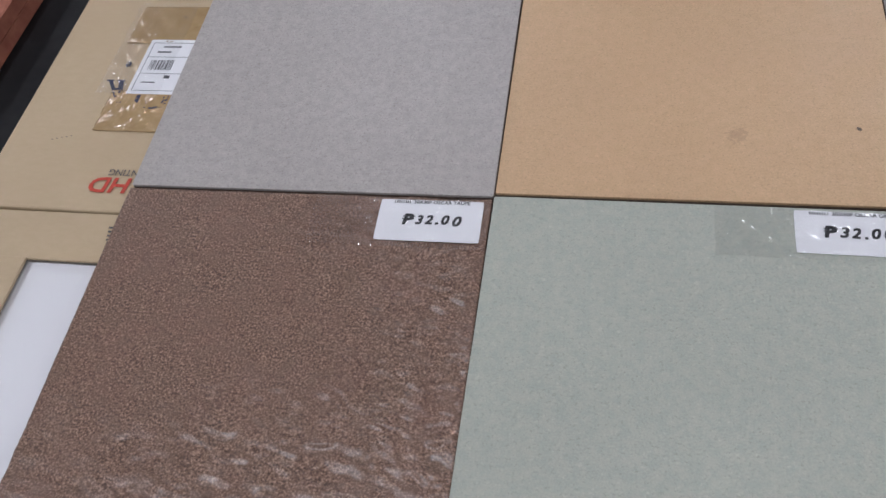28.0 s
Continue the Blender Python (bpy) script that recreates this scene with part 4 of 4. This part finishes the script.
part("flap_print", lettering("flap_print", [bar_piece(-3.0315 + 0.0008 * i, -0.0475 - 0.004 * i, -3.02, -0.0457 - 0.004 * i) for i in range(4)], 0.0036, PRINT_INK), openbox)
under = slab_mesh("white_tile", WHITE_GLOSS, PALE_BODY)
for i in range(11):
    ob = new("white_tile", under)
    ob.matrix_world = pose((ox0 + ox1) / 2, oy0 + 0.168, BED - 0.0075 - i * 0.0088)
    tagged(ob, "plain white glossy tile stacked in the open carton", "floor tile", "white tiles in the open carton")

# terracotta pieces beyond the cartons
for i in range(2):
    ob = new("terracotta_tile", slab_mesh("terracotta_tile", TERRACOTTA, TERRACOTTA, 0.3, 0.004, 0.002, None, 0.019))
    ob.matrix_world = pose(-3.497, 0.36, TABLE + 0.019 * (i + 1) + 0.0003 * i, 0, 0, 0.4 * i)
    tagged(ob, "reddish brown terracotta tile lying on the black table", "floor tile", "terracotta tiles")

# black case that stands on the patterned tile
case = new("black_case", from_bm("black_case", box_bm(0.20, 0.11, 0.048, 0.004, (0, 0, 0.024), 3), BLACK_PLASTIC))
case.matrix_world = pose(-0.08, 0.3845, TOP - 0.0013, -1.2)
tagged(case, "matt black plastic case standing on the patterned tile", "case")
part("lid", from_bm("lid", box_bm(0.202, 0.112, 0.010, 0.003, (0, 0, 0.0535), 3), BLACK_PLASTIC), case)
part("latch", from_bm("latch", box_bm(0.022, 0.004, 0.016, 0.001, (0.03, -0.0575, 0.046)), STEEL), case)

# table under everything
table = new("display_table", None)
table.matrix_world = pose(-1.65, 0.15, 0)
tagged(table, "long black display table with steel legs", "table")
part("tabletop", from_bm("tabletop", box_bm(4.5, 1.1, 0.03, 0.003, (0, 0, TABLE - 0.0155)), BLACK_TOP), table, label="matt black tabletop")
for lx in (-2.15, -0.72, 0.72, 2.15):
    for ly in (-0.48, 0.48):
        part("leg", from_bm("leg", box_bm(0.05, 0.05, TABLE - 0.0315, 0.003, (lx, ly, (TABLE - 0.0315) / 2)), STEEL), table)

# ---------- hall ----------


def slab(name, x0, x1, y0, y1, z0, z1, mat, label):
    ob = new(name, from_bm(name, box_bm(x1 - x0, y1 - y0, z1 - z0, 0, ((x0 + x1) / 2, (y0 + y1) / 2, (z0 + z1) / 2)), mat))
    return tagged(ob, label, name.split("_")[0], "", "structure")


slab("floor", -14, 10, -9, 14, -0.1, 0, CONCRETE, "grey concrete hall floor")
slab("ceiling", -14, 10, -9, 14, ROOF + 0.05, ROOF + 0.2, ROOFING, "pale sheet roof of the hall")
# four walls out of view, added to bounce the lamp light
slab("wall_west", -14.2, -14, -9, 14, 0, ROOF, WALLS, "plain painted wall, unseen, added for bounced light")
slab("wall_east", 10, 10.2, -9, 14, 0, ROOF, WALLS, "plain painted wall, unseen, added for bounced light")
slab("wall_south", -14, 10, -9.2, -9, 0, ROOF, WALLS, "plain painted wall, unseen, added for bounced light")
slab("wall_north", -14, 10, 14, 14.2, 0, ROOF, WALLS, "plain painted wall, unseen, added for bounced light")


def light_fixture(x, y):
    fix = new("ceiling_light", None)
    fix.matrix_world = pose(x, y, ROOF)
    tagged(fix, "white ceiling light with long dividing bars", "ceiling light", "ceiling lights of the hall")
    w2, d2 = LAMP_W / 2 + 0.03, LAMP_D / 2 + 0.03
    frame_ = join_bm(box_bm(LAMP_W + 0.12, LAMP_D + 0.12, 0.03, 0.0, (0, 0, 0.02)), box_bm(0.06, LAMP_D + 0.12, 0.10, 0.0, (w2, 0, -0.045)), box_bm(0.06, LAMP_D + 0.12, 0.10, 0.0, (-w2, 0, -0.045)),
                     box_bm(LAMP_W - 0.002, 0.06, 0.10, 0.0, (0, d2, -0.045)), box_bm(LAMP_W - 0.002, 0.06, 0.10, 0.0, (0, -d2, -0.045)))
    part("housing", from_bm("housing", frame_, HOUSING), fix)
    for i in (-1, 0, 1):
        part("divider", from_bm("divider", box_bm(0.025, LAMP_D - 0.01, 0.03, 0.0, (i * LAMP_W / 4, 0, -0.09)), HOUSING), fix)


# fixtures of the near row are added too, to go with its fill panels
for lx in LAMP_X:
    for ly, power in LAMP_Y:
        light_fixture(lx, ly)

• • • • •

_Direction:_
Leave out the pictures and give the listing above again exactly.

_Complete answer:_
28.0 s
Continue the Blender Python (bpy) script that recreates this scene with part 4 of 4. This part finishes the script.
part("flap_print", lettering("flap_print", [bar_piece(-3.0315 + 0.0008 * i, -0.0475 - 0.004 * i, -3.02, -0.0457 - 0.004 * i) for i in range(4)], 0.0036, PRINT_INK), openbox)
under = slab_mesh("white_tile", WHITE_GLOSS, PALE_BODY)
for i in range(11):
    ob = new("white_tile", under)
    ob.matrix_world = pose((ox0 + ox1) / 2, oy0 + 0.168, BED - 0.0075 - i * 0.0088)
    tagged(ob, "plain white glossy tile stacked in the open carton", "floor tile", "white tiles in the open carton")

# terracotta pieces beyond the cartons
for i in range(2):
    ob = new("terracotta_tile", slab_mesh("terracotta_tile", TERRACOTTA, TERRACOTTA, 0.3, 0.004, 0.002, None, 0.019))
    ob.matrix_world = pose(-3.497, 0.36, TABLE + 0.019 * (i + 1) + 0.0003 * i, 0, 0, 0.4 * i)
    tagged(ob, "reddish brown terracotta tile lying on the black table", "floor tile", "terracotta tiles")

# black case that stands on the patterned tile
case = new("black_case", from_bm("black_case", box_bm(0.20, 0.11, 0.048, 0.004, (0, 0, 0.024), 3), BLACK_PLASTIC))
case.matrix_world = pose(-0.08, 0.3845, TOP - 0.0013, -1.2)
tagged(case, "matt black plastic case standing on the patterned tile", "case")
part("lid", from_bm("lid", box_bm(0.202, 0.112, 0.010, 0.003, (0, 0, 0.0535), 3), BLACK_PLASTIC), case)
part("latch", from_bm("latch", box_bm(0.022, 0.004, 0.016, 0.001, (0.03, -0.0575, 0.046)), STEEL), case)

# table under everything
table = new("display_table", None)
table.matrix_world = pose(-1.65, 0.15, 0)
tagged(table, "long black display table with steel legs", "table")
part("tabletop", from_bm("tabletop", box_bm(4.5, 1.1, 0.03, 0.003, (0, 0, TABLE - 0.0155)), BLACK_TOP), table, label="matt black tabletop")
for lx in (-2.15, -0.72, 0.72, 2.15):
    for ly in (-0.48, 0.48):
        part("leg", from_bm("leg", box_bm(0.05, 0.05, TABLE - 0.0315, 0.003, (lx, ly, (TABLE - 0.0315) / 2)), STEEL), table)

# ---------- hall ----------


def slab(name, x0, x1, y0, y1, z0, z1, mat, label):
    ob = new(name, from_bm(name, box_bm(x1 - x0, y1 - y0, z1 - z0, 0, ((x0 + x1) / 2, (y0 + y1) / 2, (z0 + z1) / 2)), mat))
    return tagged(ob, label, name.split("_")[0], "", "structure")


slab("floor", -14, 10, -9, 14, -0.1, 0, CONCRETE, "grey concrete hall floor")
slab("ceiling", -14, 10, -9, 14, ROOF + 0.05, ROOF + 0.2, ROOFING, "pale sheet roof of the hall")
# four walls out of view, added to bounce the lamp light
slab("wall_west", -14.2, -14, -9, 14, 0, ROOF, WALLS, "plain painted wall, unseen, added for bounced light")
slab("wall_east", 10, 10.2, -9, 14, 0, ROOF, WALLS, "plain painted wall, unseen, added for bounced light")
slab("wall_south", -14, 10, -9.2, -9, 0, ROOF, WALLS, "plain painted wall, unseen, added for bounced light")
slab("wall_north", -14, 10, 14, 14.2, 0, ROOF, WALLS, "plain painted wall, unseen, added for bounced light")


def light_fixture(x, y):
    fix = new("ceiling_light", None)
    fix.matrix_world = pose(x, y, ROOF)
    tagged(fix, "white ceiling light with long dividing bars", "ceiling light", "ceiling lights of the hall")
    w2, d2 = LAMP_W / 2 + 0.03, LAMP_D / 2 + 0.03
    frame_ = join_bm(box_bm(LAMP_W + 0.12, LAMP_D + 0.12, 0.03, 0.0, (0, 0, 0.02)), box_bm(0.06, LAMP_D + 0.12, 0.10, 0.0, (w2, 0, -0.045)), box_bm(0.06, LAMP_D + 0.12, 0.10, 0.0, (-w2, 0, -0.045)),
                     box_bm(LAMP_W - 0.002, 0.06, 0.10, 0.0, (0, d2, -0.045)), box_bm(LAMP_W - 0.002, 0.06, 0.10, 0.0, (0, -d2, -0.045)))
    part("housing", from_bm("housing", frame_, HOUSING), fix)
    for i in (-1, 0, 1):
        part("divider", from_bm("divider", box_bm(0.025, LAMP_D - 0.01, 0.03, 0.0, (i * LAMP_W / 4, 0, -0.09)), HOUSING), fix)


# fixtures of the near row are added too, to go with its fill panels
for lx in LAMP_X:
    for ly, power in LAMP_Y:
        light_fixture(lx, ly)